Exercise: As high performance athletes, drivers are exposed to long training sessions and exhaustive workouts. These routines have the mission to build muscle mass and resistance, which is how the drivers handle G-forces and speeds of 300 km/h at least six hours every weekend during the season.


Credit: @edo.bendinelli on Instagram

Heat: Heat is a significant challenge in auto racing because it can cause dehydration. As in most sports, metabolic heat is an unavoidable by-product of strenuous exercise (the common “warm up” before any hard exercise to prevent injuries), but drivers are also exposed to environmental heat of the city where they are, plus the heat of the engine and other parts of the car like the wheel and tyres. The drivers’ clothing also contributes to overheating, which includes long underwear and socks, a multilayer fire suit, fire-resistant shoes, heavy gloves, a balaclava covering the neck and head, plus a crash helmet with closed visor.
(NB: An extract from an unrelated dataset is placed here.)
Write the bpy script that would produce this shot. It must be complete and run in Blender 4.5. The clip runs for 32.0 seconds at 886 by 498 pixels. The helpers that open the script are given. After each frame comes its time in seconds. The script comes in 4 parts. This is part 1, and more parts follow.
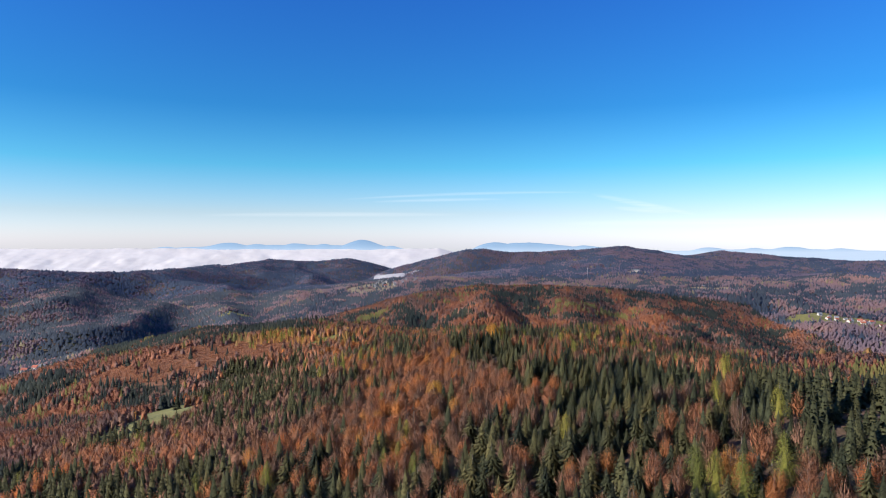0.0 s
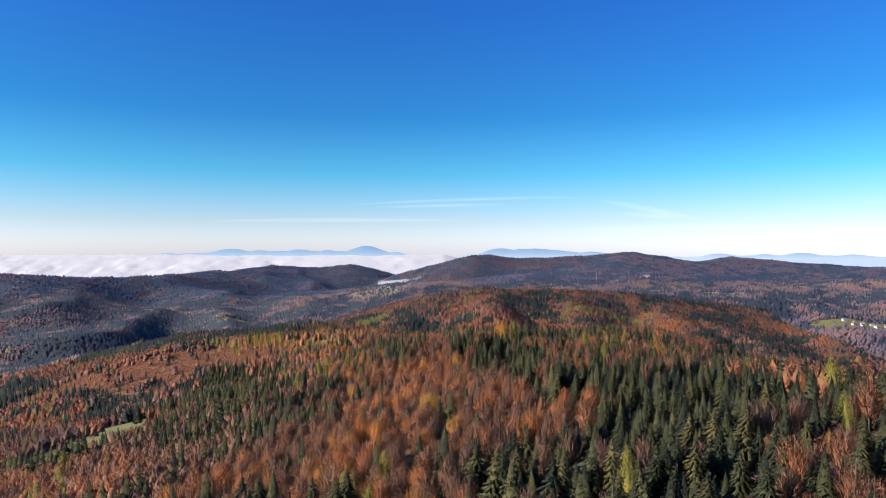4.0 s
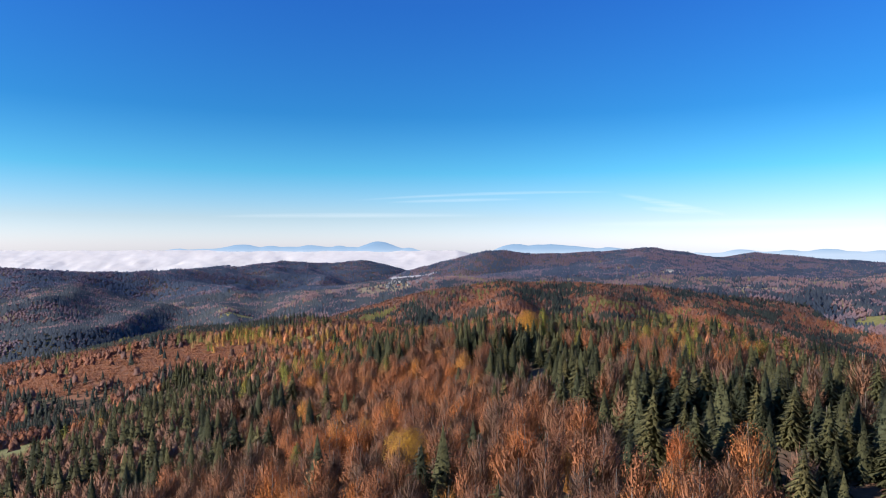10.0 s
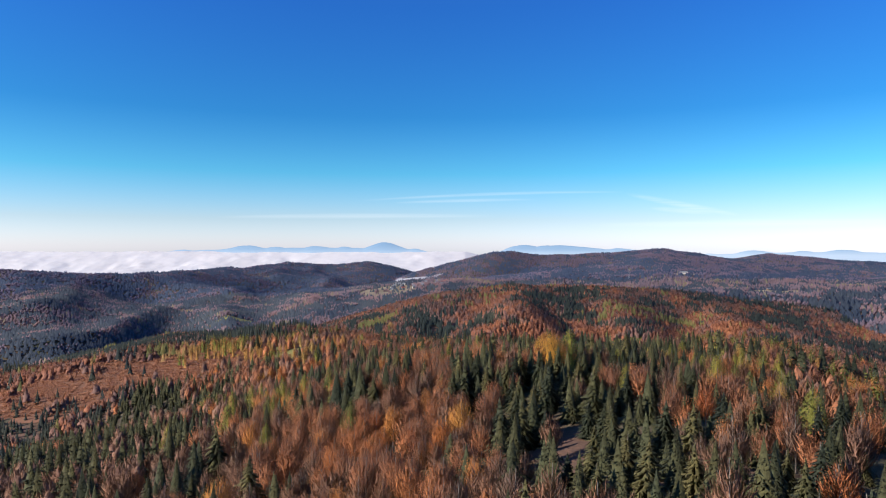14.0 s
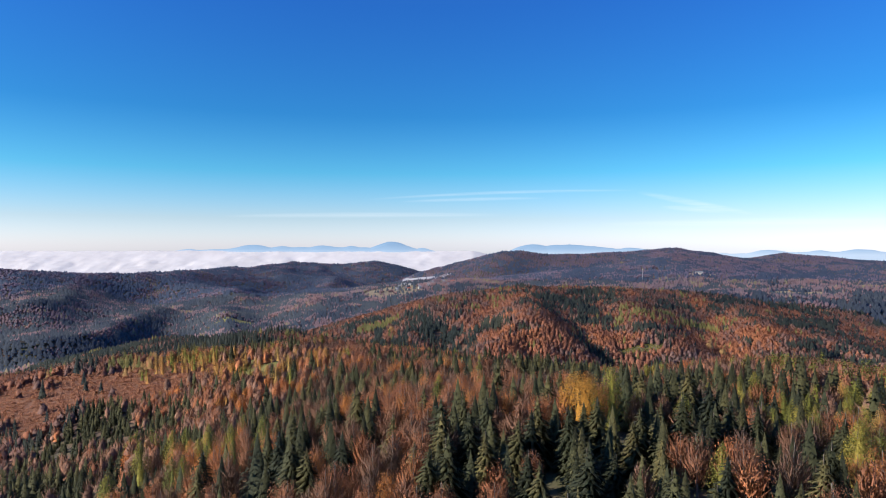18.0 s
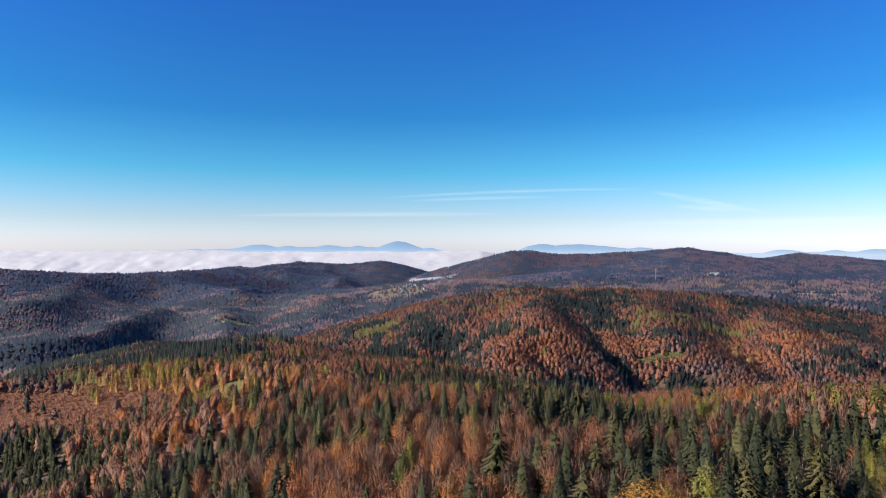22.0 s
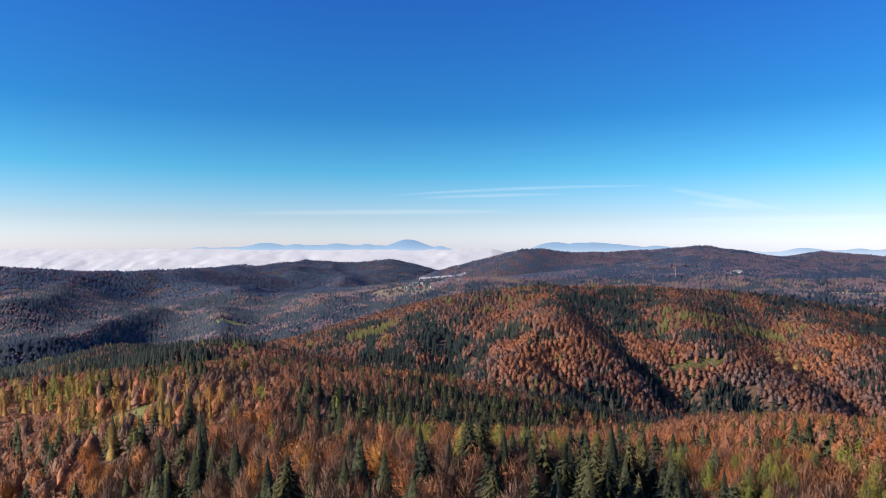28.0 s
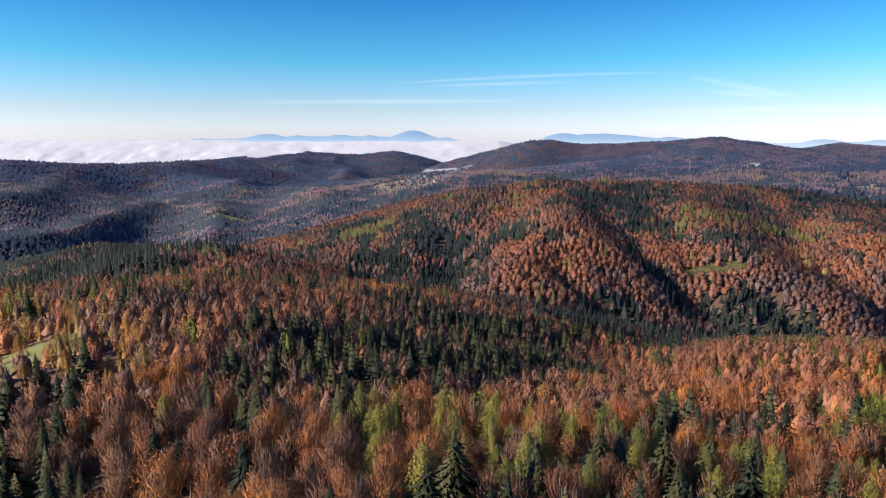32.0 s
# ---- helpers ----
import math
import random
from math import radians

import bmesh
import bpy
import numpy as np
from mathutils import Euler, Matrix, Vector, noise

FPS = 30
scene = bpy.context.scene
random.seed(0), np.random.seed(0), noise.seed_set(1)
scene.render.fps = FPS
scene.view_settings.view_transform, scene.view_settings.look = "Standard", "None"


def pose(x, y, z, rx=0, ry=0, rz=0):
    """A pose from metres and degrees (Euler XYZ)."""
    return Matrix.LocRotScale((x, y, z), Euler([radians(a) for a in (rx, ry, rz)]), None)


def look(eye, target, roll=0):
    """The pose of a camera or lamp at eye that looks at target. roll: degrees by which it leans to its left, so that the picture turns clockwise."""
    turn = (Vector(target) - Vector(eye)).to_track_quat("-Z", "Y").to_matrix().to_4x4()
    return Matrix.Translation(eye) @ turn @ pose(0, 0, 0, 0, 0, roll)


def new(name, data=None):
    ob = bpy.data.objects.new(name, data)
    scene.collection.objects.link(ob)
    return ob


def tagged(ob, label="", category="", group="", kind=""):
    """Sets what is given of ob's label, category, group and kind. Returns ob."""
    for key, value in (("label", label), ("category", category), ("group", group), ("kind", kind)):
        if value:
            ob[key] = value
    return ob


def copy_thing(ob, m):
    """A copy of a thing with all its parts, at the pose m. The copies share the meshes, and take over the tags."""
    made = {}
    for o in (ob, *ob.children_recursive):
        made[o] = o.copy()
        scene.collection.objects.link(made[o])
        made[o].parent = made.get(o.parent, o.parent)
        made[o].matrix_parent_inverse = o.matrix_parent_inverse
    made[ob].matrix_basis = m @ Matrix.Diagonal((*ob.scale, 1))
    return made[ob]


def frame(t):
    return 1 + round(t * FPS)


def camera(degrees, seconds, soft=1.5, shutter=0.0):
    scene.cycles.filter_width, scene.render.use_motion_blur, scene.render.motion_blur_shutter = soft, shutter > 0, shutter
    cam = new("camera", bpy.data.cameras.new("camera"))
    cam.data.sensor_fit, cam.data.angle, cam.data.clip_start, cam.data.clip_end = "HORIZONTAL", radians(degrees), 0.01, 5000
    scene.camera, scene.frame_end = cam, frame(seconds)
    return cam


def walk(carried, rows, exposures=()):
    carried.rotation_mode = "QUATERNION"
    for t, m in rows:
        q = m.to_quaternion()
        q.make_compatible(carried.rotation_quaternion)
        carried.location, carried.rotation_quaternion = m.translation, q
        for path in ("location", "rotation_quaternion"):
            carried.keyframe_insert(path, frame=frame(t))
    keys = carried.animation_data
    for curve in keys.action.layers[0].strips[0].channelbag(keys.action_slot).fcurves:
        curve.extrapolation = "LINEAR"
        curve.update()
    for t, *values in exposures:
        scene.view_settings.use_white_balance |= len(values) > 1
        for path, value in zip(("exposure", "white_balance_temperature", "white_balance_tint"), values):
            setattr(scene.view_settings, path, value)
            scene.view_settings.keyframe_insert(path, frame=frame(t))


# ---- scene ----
# ---------------- camera and its flight ----------------
cam = camera(70, 32.0, soft=1.0)
PATH = [
    (0, pose(-0.0, 0.0, 200.0, 89.22, 0, -0.06)),
    (1, pose(0.7, 16.3, 196.8, 89.56, 0, 0.04)),
    (2, pose(1.5, 32.6, 193.6, 89.80, 0, 0.13)),
    (3, pose(2.2, 48.9, 190.2, 89.94, 0, 0.22)),
    (4.5, pose(3.1, 73.4, 185.0, 89.91, 0, 0.53)),
    (6, pose(4.0, 98.0, 179.7, 89.86, 0, 0.84)),
    (7, pose(4.5, 114.2, 176.1, 89.75, 0, 1.09)),
    (8, pose(5.1, 130.5, 173.4, 89.62, 0, 1.33)),
    (9, pose(5.9, 147.0, 171.8, 89.64, 0, 1.51)),
    (10, pose(6.8, 163.7, 171.1, 89.72, 0, 1.72)),
    (11, pose(7.5, 180.4, 171.0, 89.74, 0, 1.95)),
    (12, pose(8.1, 197.0, 170.9, 89.75, 0, 2.12)),
    (13, pose(8.8, 213.7, 171.0, 89.78, 0, 2.26)),
    (14, pose(9.4, 230.4, 170.9, 89.81, 0, 2.39)),
    (15.5, pose(10.6, 255.1, 170.5, 89.82, 0, 2.67)),
    (17, pose(11.8, 279.5, 170.3, 89.81, 0, 2.98)),
    (18, pose(12.9, 295.3, 170.3, 89.76, 0, 3.19)),
    (19, pose(13.9, 310.9, 170.3, 89.74, 0, 3.38)),
    (20, pose(14.9, 326.4, 170.3, 89.72, 0, 3.59)),
    (21, pose(15.6, 341.8, 170.1, 89.73, 0, 3.78)),
    (22, pose(16.3, 357.4, 169.3, 89.75, 0, 3.96)),
    (23, pose(17.1, 373.0, 167.6, 89.73, 0, 4.21)),
    (24, pose(18.2, 388.5, 165.2, 89.66, 0, 4.41)),
    (25, pose(19.3, 404.0, 163.0, 89.62, 0, 4.58)),
    (26.5, pose(20.5, 427.5, 161.4, 89.66, 0, 4.81)),
    (28, pose(21.6, 451.0, 160.0, 89.71, 0, 5.04)),
    (29, pose(22.3, 466.5, 159.6, 89.73, 0, 5.22)),
    (30, pose(22.9, 482.0, 159.4, 89.73, 0, 5.35)),
    (31, pose(23.5, 497.3, 159.4, 89.73, 0, 5.46)),
    (31.3, pose(23.6, 501.9, 159.4, 89.70, 0, 5.49)),
    (31.5, pose(23.6, 504.7, 159.5, 88.82, 0, 5.51)),
    (31.6, pose(23.6, 506.2, 159.5, 87.63, 0, 5.53)),
    (31.7, pose(23.6, 507.6, 159.6, 86.05, 0, 5.55)),
    (31.8, pose(23.6, 509.1, 159.6, 84.07, 0, 5.58)),
    (32, pose(23.6, 512.0, 159.7, 79.97, 0, 5.63)),
]
walk(cam, PATH, [(0.0, 1.0), (17.0, 0.98), (21.0, 0.92), (29.0, 0.88), (31.0, 0.93), (32.0, 1.0)])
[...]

Bodies have well-defined physiological mechanisms working to dissipate heat (e.g., convection, conduction, radiation, and evaporation), but heat stress and dehydration affect the driver by causing thermal and physiological strain, and the most well-known effect: excessive weight loss through sweat during the race.


Credit: Mark Thompson / Getty Images

Vibrations (porpoising): Vibrations are transmitted to the driver and can have physiologic consequences. First, localized vibrations transmitted via the steering wheel can interfere with upper body function by predisposing muscles to cramping and fatigue, but also, can cause nerve disorders in the hands and arms. Second, whole-body vibration is known to stimulate reflexes like it can increase heart rate.


G-forces: Changes in speed or direction of a race car can subject the driver athlete to g-force along any axis. For example, in the horizontal plane ,the corners are key factors because braking and acceleration generate g-force; this means change of velocity during the race so the driver feels this force on his or her sides. In a top-level driver, the g-force developed during acceleration can exceed 4G, in a corner can exceed 6G and in a crash can exceed 55G, meanwhile the average person is exposed to 1G on a daily basis.


Fatigue: As a driver fatigues, his or her physical capacity to maintain posture and operate car controls declines, impairing race performance. As specific issues, the main concerns are leg weakness, and upper body fatigue. Throughout the course of a race, work performed to control the car and resist g-force can fatigue muscles of the arms and upper body, trunk, and legs


Credit: Formula 1

Cardio: Cardiovascular stress can happen for different factors, like dehydration, vibrations, speed and excitement. The cardiac response to racing is not simple tachycardia. Hypovolemia (less blood) for dehydration can cause an increase in heart rate. As a driver becomes hot, thermoregulatory reflexes increase the heart rate for a given level of physical work.


Multi-tasking: Racing drivers differ from non-racing drivers in a number of task-specific motor skills. There is a few investigations about it; for example, in a study, the driver athlete used head direction to determine gaze angle. Also, changes in head direction were tightly linked to steering angle and vehicle rotation. The driver athlete denied any knowledge of head and eye movements, suggesting that oculomotor behavior on-track was controlled at the subconscious level, the investigators suggesting that racing drivers have different perceptual-cognitive skills than non racing drivers


Credit: @pierregasly on Instagram

Also, in a functional imaging study (basically the study of the brain throughout imagen), results showed that racing drivers recruit smaller volumes of the brain regions used in each task. Racing drivers also have stronger functional connections among the task-related regions and greater information integration.


Credit: Dr. Zafer on Pinterest

Driving racing cars is far from easy, basically, drivers' bodies adapt to their environment to handle every unexpected and extreme situation during the course of every race weekend.